The friction between the U.S. and China stems from a disagreement over how developing and developed countries address greenhouse gas targets. The U.S. supports the approach of the Ad-hoc Working Group on a Long-term Cooperative Action that insists that all countries, including large developing countries like China and India, should be required to take some type of binding action after 2012. China, on the other hand, supports the approach of the Ad-hoc Working Group on the Kyoto Protocol in calling for the three dozen industrialized countries required to reduce emissions under the protocol to take on commitments in the post-2012 period after the protocol’s commitments expire.

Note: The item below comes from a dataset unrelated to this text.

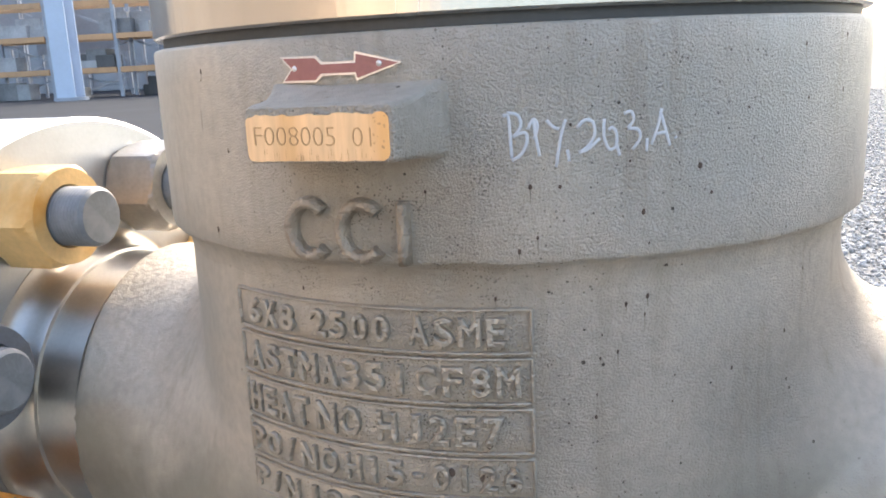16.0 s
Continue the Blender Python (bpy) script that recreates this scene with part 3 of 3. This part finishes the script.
STUD_MESH, NUT_MESH = {}, {}
for mt in (STUD, STUD_DARK, STUD_PALE):
    STUD_MESH[mt.name] = stud_mesh(0.36)
    STUD_MESH[mt.name].materials.append(mt)
for mt in (NUT_ORANGE, NUT_DEEP, NUT_DARK, NUT_STEEL, NUT_PALE):
    NUT_MESH[mt.name] = nut_mesh("nut")
    NUT_MESH[mt.name].materials.append(mt)
O_L = "thick stud bolt with orange-painted hex nut on inlet flange"
D_L = "thick stud bolt with blackened hex nut on inlet flange"
S_L = "thick stud bolt with bare steel hex nut on inlet flange"
for idx, end_s, mt, lab, spin in ((-2, 1.36, NUT_ORANGE, O_L, 0.1), (-1, 1.345, NUT_STEEL, S_L, 0.25), (0, 1.308, NUT_ORANGE, O_L, 0.03), (1, 1.363, NUT_DARK, D_L, 0.25),
                                  (2, 1.455, NUT_DEEP, O_L, 0.4), (3, 1.33, NUT_DARK, D_L, 0.1), (4, 1.38, NUT_DARK, D_L, 0.0), (5, 1.38, NUT_ORANGE, O_L, 0.3)):
    bolt(IN_AX, IN_Z, 0.7745, radians(24.0 + 45 * idx), 1.66, end_s, mt, STUD_DARK if idx == 3 else STUD, lab, spin, "inlet flange bolts", -0.009 if idx == 2 else 0.0005)
chipped = next(o for o in scene.objects if o.name.startswith("nut") and o.data.name == NUT_MESH[NUT_DEEP.name].name)
random.seed(21)
for a0, rr0 in ((0.55, 0.0385), (0.2, 0.0375), (-0.15, 0.0372), (-0.5, 0.0385), (0.95, 0.0362), (1.4, 0.0374)):
    bm = bmesh.new()
    c4 = Vector((NUT_H - 0.0012, rr0 * math.sin(a0), rr0 * math.cos(a0)))
    ring = [(random.uniform(0.0015, 0.0042), 2 * math.pi * k / 8) for k in range(8)]
    top4 = [bm.verts.new(c4 + Vector((0.0018 - 0.4 * abs(r5), r5 * math.cos(a5), r5 * math.sin(a5)))) for r5, a5 in ring]
    mid4 = bm.verts.new(c4 + Vector((0.0016, 0, 0)))
    for k in range(8):
        bm.faces.new((mid4, top4[k], top4[(k + 1) % 8]))
    part("paint_chip", bm, NUT_DARK, chipped)
for i in range(12):
    bolt(OUT_AX, OUT_Z, 0.91, radians(15 + 30 * i), 1.70, 1.38, NUT_PALE, STUD_PALE, "thick stud bolt with pale grey hex nut on outlet flange", 0.2 * (i % 3), "outlet flange bolts")

# ---- rust specks ----
random.seed(11)
SPECKS = [(23.4, .174, 2.5, 1.003), (3.6, .153, 1.9, 1.003), (16.4, .092, 2.0, 1.003), (11.5, -.351, 2.9, .957), (18.3, -.095, 2.0, .957),
          (20.7, -.602, 3.2, .957), (-40.8, .043, 2.4, 1.003), (-29.0, -.35, 4.5, .962), (-7.2, -.47, 4.0, .962), (-3.2, -.478, 3.6, .962), (0.9, -.492, 5.0, .964),
          (-2.0, -.405, 3.0, .962), (15.0, -.45, 2.0, .957), (1.3, -.70, 2.2, .957), (8.0, -.36, 2.0, .957)]
SPECKS += [(random.uniform(-45, 50), random.uniform(-.6, .42), random.uniform(0.8, 1.9), 0) for _ in range(70)]
SPECKS += [(random.uniform(-8, 30), random.uniform(-.82, -.5), random.uniform(0.8, 2.2), .9575) for _ in range(34)]
for t0, z0, mm, r in SPECKS:
    if not r:
        if -0.05 < z0 < 0.02 or (-35 < t0 < 0 and z0 > 0.15):
            continue
        r = 1.003 if z0 > 0 else 0.957
    bm = bmesh.new()
    w = mm / 1000 / K / 2
    ph = random.random() * 6
    ring = [bm.verts.new(on_round(t0 + math.degrees(w * k * math.cos(a)), z0 + w * k * (1.0 + ph * 0.16) * math.sin(a), r + 0.0006)) for a, k in
            ((2 * math.pi * i / 9, 0.75 + 0.4 * random.random()) for i in range(9))]
    c0 = bm.verts.new(on_round(t0, z0, r + 0.0018))
    for i in range(9):
        bm.faces.new((c0, ring[i], ring[(i + 1) % 9]))
    part("rust_speck", bm, RUST, valve)
    if mm > 1.1 and random.random() < 0.55:
        h, w2 = random.uniform(0.008, 0.04), w * 0.45
        bm = bmesh.new()
        side = [[bm.verts.new(on_round(t0 + math.degrees(k * w2 * (1 - 0.7 * i / 4)), z0 - h * i / 4, r + 0.0004)) for k in (-1, 1)] for i in range(5)]
        for a, b in zip(side, side[1:]):
            bm.faces.new((a[0], a[1], b[1], b[0]))
        part("rust_run", bm, RUST_TAIL, valve)

for i in range(16):
    x, z, w = 0.070 + 0.028 * random.random(), random.uniform(0.235, 0.31), random.uniform(0.0008, 0.002)
    bm = bmesh.new()
    ring = [bm.verts.new(on_boss(x + w * math.cos(a), z + 1.4 * w * math.sin(a), 1.158)) for a in (2 * math.pi * k / 7 for k in range(7))]
    bm.faces.new(ring)
    part("dark_pit", bm, STAMP, boss)

for i in range(26):
    x, z = random.uniform(-0.18, 0.09), 0.231 + 0.012 * random.random() ** 2.2
    h, w = random.uniform(0.006, 0.02), random.uniform(0.0003, 0.0008)
    bm = bmesh.new()
    bm.faces.new([bm.verts.new(on_boss(x + dx, z + dz, 1.1578)) for dx, dz in ((-w, 0), (w * 0.6, -0.001), (w, h * 0.6), (0.0, h), (-w * 0.8, h * 0.5))])
    part("scratch", bm, STAMP, boss)

# ---- gravel stones ----


def stones(area, n, seed, size0, size1):
    """Many loose crushed stones lying on the ground in one mesh."""
    rng = np.random.default_rng(seed)
    bm = bmesh.new()
    bmesh.ops.create_icosphere(bm, subdivisions=1, radius=1.0)
    base = np.array([v.co[:] for v in bm.verts])
    tri = np.array([[v.index for v in f.verts] for f in bm.faces])
    bm.free()
    x, y = area(rng, n)
    size = rng.uniform(size0, size1, n)
    s = np.stack([size, size * rng.uniform(0.6, 0.95, n), size * rng.uniform(0.4, 0.75, n)], 1)
    v = base[None] * (1 + rng.uniform(-0.52, 0.38, (n, len(base), 1))) * s[:, None]
    a = rng.uniform(0, 2 * np.pi, n)
    b = rng.uniform(-0.6, 0.6, n)
    cb, sb = np.cos(b)[:, None], np.sin(b)[:, None]
    v = np.stack([v[..., 0] * cb - v[..., 2] * sb, v[..., 1], v[..., 0] * sb + v[..., 2] * cb], -1)
    ca_, sa_ = np.cos(a)[:, None], np.sin(a)[:, None]
    v = np.stack([v[..., 0] * ca_ - v[..., 1] * sa_, v[..., 0] * sa_ + v[..., 1] * ca_, v[..., 2]], -1)
    v += np.stack([x, y, rng.uniform(0.0, 0.012, n)], 1)[:, None]
    faces = (tri[None] + (np.arange(n) * len(base))[:, None, None]).reshape(-1, 3)
    me = bpy.data.meshes.new("gravel")
    me.vertices.add(n * len(base))
    me.vertices.foreach_set("co", v.astype(np.float32).ravel())
    me.loops.add(faces.size)
    me.loops.foreach_set("vertex_index", faces.ravel().astype(np.int32))
    me.polygons.add(len(faces))
    me.polygons.foreach_set("loop_start", np.arange(0, faces.size, 3, dtype=np.int32))
    me.polygons.foreach_set("loop_total", np.full(len(faces), 3, np.int32))
    me.update(calc_edges=True)
    return me


def near_bed(rng, n):
    """Thick behind the valve, thinning out all round."""
    k = int(n * 0.6)
    x = np.r_[rng.uniform(-0.8, 1.1, k), rng.normal(0.1, 1.3, n - k)]
    y = np.r_[rng.uniform(0.05, 1.7, k), np.abs(rng.normal(0, 1.4, n - k))]
    return x + rng.normal(0, 0.08, n), y + rng.normal(0, 0.08, n)


def right_bed(rng, n):
    d = 1.7 + rng.normal(0, 0.15, n) + 16.5 * rng.random(n) ** 1.9
    t = np.radians(24 + rng.normal(0, 13, n))
    return d * np.sin(t), d * np.cos(t) - 0.6


tagged(part("gravel", stones(near_bed, 30000, 3, 0.007, 0.0165), STONE), "loose crushed grey and white gravel stones under the valve", "gravel", kind="stuff")
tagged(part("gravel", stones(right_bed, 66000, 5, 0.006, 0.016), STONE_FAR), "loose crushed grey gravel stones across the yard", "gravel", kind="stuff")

# ---- distant yard ----
# two unseen ochre walls, added as warm reflectors for the valve's left
wall_bm = bmesh.new()
box(wall_bm, (-10, -5.3, 0), (-1.7, -5, 3.6))
tagged(part("wall_south", wall_bm, WALL), "unseen plain ochre wall, added to reflect warm sunlight", "wall", kind="structure")
wall_bm = bmesh.new()
box(wall_bm, (-5.3, -4.99, 0), (-5.0, 2.6, 3.6))
tagged(part("wall_west", wall_bm, WALL), "unseen plain ochre wall, added to warm the valve's left side", "wall", kind="structure")


def simple(name, label, cat, lo, hi, material, bevel=0.02, group=""):
    bm = bmesh.new()
    c0 = Vector(((lo[0] + hi[0]) / 2, (lo[1] + hi[1]) / 2, lo[2]))
    box(bm, Vector(lo) - c0, Vector(hi) - c0, bevel)
    ob = part(name, bm, material)
    ob.location = c0
    return tagged(ob, label, cat, group)


BASE = 0.30


def rack(x, y, bays, bay_w, h, levels):
    th = thing("storage_rack", "steel storage rack with orange beams across the yard", "rack", (x, y, BASE), "yard racks")
    for i in range(bays + 1):
        for dy in (0.0, 1.1):
            bm = bmesh.new()
            box(bm, (i * bay_w - 0.06, dy - 0.06, 0), (i * bay_w + 0.06, dy + 0.06, h), 0.01)
            part("upright", bm, RACK_GREY, th)
    for i in range(bays):
        for k, (za, zb) in enumerate(zip((0.1,) + levels, levels)):
            bm = bmesh.new()
            a, b = Vector((i * bay_w + 0.1, 1.18, za + 0.1)), Vector(((i + 1) * bay_w - 0.1, 1.18, zb - 0.1))
            if (i + k) % 2:
                a.z, b.z = b.z, a.z
            m = Matrix.Translation((a + b) / 2) @ (b - a).to_track_quat('X', 'Z').to_matrix().to_4x4()
            bmesh.ops.create_cube(bm, size=1, matrix=m @ Matrix.Diagonal(((b - a).length, 0.04, 0.07, 1)))
            part("brace", bm, RACK_GREY, th)
    for z in levels:
        for i in range(bays):
            for dy in (-0.08, 1.1):
                bm = bmesh.new()
                box(bm, (i * bay_w + 0.065, dy - 0.03, z - 0.09), ((i + 1) * bay_w - 0.065, dy + 0.03, z + 0.09), 0.01)
                part("beam", bm, RACK_ORANGE, th)
    return th


column = thing("column", "tall pale blue-white painted steel column on a base plate", "column", (0, 0, 0))
COL_X, COL_Y = -13.6, 24.0
for x0, x1, y0, y1 in ((-0.30, 0.30, -0.30, -0.255), (-0.30, 0.30, 0.255, 0.30), (-0.02, 0.02, -0.25, 0.25)):
    bm = bmesh.new()
    box(bm, (COL_X + x0, COL_Y + y0, BASE), (COL_X + x1, COL_Y + y1, 7.0), 0.006)
    part("web" if x1 < 0.1 else "column_flange", bm, COLUMN_WHITE, column)
part("base_plate", lathe([(BASE - 0.01, 0.0), (BASE - 0.01, 0.5), (BASE + 0.10, 0.5), (BASE + 0.10, 0.0)], Vector((COL_X, COL_Y, 0)), UP, 24), RACK_GREY, column)
racks = [rack(-23.0, 27.0, 6, 2.4, 4.6, (0.9, 2.0, 3.1, 4.2)), rack(-23.5, 33.0, 6, 2.6, 5.2, (1.0, 2.3, 3.6, 4.8))]
random.seed(8)
for i in range(46):
    x = random.uniform(-22.8, -9.5)
    w = random.uniform(0.25, 1.2)
    lv = random.choice((0.0, 0.99, 2.09))
    simple("stored_crate", "grey-brown goods stored on the yard rack", "crate", (x, 27.05 + 0.011 * i, BASE + lv), (x + w, 27.65 + 0.013 * i, BASE + lv + random.uniform(0.2, 0.75)), CRATE, 0.02, "stored goods")
for i, (x, w, z0, z1, y) in enumerate(((-20.5, 3.4, 1.9, 5.2, 30.5), (-16.2, 3.6, 1.6, 5.5, 30.0), (-12.0, 3.0, 1.2, 5.4, 31.0))):
    sh = thing("sheet_panel", "large blue-grey sheet hung on posts in the yard", "panel", (x, y, BASE), "sheet panels")
    bm = bmesh.new()
    box(bm, (-w / 2, -0.03, z0), (w / 2, 0.03, z1), 0.01)
    part("sheet", bm, PANEL_BLUE, sh)
    for dx in (-w / 2 + 0.1, w / 2 - 0.1):
        bm = bmesh.new()
        box(bm, (dx - 0.05, 0.035, 0), (dx + 0.05, 0.135, z1), 0.01)
        part("post", bm, RACK_GREY, sh)

hall = thing("warehouse", "long blue-grey sheet-clad warehouse behind the storage racks", "building", (-34.0, 44.0, BASE))
bm = bmesh.new()
box(bm, (-46, 0, 0), (27, 18, 9.5), 0.05)
part("wall", bm, PANEL_BLUE, hall)
bm = bmesh.new()
box(bm, (-46.6, -0.6, 9.505), (27.6, 18.6, 9.9), 0.05)
part("roof", bm, RACK_GREY, hall)
for i in range(36):
    bm = bmesh.new()
    box(bm, (-45.5 + 2 * i, -0.12, 0), (-45.3 + 2 * i, -0.003, 9.4))
    part("cladding_rib", bm, PANEL_BLUE, hall)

The Chinese government issued a white paper November 22 reiterating its past positions on international climate change negotiations and the country’s efforts to address climate change. In advance of the annual Conference of Parties, which begins November 28 in South Africa, Ministry of Foreign Affairs’ special representative on climate change Li Yanduan stated again that the Chinese government supports “common but differentiated responsibilities” for developed and developing countries, as agreed to under the 2007 Bali Roadmap, and suggested that the nation still considers itself a developing country based on per-capita gross domestic product comparisons. At the same time, more than 50 House Democrats sent a letter to Secretary of State Hillary Clinton and Treasury Secretary Timothy Geithner asking that the U.S. take a strong position on emissions reductions during the talks.
Executive Secretary Christiana Figueres said last week that the Durban talks will be an intermediate step toward some kind of binding agreement that will go into effect after the Kyoto Protocol’s 2008-2012 compliance period expires.